Until early 2008, the audit law mostly applied to public companies. Since 2008, the audit obligation is independent of the legal form and is therefore valid for all legal persons. However, sole proprietorships, partnerships and limited partnerships are not subject to audit requirements.

Since that time, the law differentiates both the scope of the audit as well as the actual person obligated to provide the requirements to the auditor (the audit authority is responsible for approving). In particular, small and medium sized companies benefit from the limitation of the audit obligation.

According to Swiss law, there are three different types of audits: the regular audit, the limited audit, as well as the waiver of an audit.

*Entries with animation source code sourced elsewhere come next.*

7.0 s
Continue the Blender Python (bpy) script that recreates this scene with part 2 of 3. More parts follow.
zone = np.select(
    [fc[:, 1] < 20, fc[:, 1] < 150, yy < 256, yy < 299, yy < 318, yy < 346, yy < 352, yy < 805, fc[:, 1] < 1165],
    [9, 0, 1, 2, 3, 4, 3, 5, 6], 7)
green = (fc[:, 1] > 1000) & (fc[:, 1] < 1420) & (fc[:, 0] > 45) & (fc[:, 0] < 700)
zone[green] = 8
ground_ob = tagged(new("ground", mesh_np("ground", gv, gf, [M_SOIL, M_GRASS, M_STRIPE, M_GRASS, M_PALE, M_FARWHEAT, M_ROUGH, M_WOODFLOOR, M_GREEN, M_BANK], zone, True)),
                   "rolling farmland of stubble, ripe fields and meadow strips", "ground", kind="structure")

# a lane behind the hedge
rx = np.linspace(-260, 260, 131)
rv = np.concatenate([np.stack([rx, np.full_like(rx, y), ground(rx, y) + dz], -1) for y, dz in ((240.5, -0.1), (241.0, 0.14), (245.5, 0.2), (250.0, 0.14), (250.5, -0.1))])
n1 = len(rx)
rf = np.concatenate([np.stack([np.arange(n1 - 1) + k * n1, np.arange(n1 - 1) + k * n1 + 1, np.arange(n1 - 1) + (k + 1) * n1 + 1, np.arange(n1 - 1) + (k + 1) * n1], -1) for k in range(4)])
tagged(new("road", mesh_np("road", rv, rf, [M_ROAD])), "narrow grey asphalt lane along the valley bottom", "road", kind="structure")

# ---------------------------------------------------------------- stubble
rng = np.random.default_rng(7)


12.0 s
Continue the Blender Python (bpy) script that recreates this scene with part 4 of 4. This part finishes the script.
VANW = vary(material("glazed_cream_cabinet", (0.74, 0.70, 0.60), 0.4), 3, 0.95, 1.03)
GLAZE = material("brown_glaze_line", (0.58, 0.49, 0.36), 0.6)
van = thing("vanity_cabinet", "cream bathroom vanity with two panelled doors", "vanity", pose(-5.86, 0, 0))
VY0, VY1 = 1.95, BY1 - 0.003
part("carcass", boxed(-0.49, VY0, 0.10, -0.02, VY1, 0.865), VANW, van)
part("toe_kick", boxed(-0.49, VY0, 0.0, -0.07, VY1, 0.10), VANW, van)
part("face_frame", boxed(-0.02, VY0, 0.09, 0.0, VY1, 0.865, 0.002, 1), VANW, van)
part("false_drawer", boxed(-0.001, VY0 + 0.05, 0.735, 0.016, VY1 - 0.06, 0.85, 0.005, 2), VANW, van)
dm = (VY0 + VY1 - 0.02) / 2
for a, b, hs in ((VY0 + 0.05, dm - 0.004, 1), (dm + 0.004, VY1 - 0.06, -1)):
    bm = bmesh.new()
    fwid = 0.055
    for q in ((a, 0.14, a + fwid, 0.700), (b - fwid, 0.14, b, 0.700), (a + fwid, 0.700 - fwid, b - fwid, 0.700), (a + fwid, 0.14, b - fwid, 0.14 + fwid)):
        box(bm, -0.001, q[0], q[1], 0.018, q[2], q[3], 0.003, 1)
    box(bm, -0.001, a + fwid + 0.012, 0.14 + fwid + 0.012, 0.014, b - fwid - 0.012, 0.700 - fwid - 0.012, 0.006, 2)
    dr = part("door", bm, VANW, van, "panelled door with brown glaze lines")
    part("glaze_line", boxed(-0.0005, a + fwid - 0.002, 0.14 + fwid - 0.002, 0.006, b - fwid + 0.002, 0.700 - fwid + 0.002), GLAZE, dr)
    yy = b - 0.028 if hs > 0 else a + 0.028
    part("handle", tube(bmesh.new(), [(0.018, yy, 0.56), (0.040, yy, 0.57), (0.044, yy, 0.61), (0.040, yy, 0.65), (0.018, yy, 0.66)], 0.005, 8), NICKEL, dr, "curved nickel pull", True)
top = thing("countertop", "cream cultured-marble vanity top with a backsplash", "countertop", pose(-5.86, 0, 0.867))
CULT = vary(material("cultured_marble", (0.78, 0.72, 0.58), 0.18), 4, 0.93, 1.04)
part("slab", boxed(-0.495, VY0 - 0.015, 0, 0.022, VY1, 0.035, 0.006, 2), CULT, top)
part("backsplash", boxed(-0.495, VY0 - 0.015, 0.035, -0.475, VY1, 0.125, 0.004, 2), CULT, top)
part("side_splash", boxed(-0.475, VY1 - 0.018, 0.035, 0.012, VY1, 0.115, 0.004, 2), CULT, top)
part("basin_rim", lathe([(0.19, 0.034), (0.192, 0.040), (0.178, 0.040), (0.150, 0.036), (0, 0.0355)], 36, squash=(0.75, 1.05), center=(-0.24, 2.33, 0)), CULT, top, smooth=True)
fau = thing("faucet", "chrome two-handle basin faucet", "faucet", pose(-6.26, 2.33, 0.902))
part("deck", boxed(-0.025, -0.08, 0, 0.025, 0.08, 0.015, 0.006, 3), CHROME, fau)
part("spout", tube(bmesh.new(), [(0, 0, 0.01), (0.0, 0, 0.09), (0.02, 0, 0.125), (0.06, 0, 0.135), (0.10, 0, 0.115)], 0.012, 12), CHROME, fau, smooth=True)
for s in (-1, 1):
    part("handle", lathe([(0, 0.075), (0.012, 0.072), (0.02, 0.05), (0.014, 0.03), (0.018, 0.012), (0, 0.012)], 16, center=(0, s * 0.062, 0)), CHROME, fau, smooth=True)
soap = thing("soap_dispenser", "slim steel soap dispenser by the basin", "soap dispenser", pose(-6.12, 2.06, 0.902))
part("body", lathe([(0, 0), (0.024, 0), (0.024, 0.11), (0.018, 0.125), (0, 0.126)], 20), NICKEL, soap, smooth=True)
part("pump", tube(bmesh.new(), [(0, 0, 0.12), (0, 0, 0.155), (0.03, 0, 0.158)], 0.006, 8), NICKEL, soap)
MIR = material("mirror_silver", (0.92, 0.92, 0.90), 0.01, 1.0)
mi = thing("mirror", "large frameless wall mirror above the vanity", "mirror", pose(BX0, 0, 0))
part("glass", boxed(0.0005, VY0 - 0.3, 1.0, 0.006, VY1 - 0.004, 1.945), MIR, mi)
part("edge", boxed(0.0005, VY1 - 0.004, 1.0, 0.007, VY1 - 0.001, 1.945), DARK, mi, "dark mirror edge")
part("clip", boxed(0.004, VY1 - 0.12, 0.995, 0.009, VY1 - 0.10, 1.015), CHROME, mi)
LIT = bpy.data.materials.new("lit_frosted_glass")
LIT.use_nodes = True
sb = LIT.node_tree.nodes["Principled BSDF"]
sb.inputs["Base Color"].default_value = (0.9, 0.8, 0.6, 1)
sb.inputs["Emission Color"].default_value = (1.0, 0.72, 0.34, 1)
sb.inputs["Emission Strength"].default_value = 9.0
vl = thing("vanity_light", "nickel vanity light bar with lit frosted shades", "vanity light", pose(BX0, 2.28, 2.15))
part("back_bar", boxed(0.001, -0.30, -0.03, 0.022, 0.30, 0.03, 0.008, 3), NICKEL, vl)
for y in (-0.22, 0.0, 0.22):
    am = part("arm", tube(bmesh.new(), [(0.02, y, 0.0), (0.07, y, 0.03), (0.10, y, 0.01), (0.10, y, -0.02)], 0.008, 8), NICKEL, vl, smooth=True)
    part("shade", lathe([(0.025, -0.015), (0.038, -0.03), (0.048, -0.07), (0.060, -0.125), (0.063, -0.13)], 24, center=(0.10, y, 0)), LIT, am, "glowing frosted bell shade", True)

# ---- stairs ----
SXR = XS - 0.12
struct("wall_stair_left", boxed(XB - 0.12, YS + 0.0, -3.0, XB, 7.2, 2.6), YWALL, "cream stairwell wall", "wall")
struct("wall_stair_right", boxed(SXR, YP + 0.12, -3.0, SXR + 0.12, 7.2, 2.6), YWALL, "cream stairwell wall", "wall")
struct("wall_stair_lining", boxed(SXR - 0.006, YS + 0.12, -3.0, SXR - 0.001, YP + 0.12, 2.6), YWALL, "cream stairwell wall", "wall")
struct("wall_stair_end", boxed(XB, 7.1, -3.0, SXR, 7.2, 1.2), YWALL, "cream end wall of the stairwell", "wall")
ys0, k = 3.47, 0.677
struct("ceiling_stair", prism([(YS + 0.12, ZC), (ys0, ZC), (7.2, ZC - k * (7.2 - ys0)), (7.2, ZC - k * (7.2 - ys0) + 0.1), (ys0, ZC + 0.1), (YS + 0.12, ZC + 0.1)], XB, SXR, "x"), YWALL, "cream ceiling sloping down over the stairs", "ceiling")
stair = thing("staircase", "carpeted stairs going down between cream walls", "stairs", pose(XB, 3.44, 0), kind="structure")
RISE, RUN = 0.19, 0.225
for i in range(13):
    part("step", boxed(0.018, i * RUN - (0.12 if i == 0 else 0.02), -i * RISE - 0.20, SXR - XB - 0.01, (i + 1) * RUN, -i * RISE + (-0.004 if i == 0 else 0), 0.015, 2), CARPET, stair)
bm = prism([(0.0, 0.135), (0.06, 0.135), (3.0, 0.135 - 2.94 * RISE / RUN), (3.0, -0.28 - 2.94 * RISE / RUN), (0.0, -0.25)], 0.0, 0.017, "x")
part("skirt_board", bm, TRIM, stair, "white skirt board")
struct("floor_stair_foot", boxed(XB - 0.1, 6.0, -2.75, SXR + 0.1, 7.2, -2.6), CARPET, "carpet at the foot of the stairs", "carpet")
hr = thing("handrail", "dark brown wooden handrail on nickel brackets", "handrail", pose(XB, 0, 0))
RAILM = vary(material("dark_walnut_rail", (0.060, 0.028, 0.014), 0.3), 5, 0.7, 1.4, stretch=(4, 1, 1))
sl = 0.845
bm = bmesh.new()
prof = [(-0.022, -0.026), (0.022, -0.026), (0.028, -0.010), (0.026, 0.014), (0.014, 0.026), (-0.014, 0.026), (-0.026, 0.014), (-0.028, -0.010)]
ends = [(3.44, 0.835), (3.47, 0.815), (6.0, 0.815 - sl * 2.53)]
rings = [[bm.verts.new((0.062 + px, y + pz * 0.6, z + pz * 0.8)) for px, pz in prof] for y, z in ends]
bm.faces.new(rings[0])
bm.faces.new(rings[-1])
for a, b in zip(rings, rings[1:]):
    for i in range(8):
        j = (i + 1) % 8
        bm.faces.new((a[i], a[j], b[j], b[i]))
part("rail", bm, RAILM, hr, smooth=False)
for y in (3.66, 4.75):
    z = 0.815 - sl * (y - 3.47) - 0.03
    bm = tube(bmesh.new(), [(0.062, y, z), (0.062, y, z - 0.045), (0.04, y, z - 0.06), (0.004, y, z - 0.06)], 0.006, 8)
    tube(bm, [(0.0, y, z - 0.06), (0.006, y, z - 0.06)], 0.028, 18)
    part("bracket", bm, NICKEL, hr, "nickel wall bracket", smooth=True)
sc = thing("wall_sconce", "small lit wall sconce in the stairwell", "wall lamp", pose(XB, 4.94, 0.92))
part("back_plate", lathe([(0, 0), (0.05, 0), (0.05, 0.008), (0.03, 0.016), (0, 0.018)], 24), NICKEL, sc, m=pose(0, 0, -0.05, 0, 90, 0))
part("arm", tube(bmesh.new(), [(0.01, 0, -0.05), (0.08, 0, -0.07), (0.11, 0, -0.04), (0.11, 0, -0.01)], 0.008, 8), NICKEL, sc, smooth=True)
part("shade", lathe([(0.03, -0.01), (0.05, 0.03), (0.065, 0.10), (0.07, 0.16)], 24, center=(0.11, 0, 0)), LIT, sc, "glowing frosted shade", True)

Differentiation is made for the following three types of audits:

Regular Audit
(Art. 727 OR)

The regular audit is provided for economically significant companies. Among these are companies,

  • whose shares are traded on the stock market,
  • whose bonds have been issued,
  • whose assets / turnover contribute at least 20% to the consolidated financial statement,
  • exceed the following limits for two consecutive years: 
    • CHF 20 million balance sheet total,
    • CHF 40 million turnover,
    • 250 full-time jobs on average annually,
  • which must create a consolidated financial statement,
  • whose shares (who together represent 10% of the share capital) require this (so-called opting-up),
  • whose statutes provide for this,
  • or if an appropriate decision from the general meeting of shareholders requires this.

Limited Audit
(Art. 727a Paragraph 1 OR)

There is an obligation for a limited audit for all companies that do not have to perform a regular audit.

Waiver of the Audit
(Art. 727 Paragraph 2 OR)

There is no need for an audit if the company is not required to perform a regular or limited audit, if all shareholders agree and if there are no more than 10 full time employment positions on average.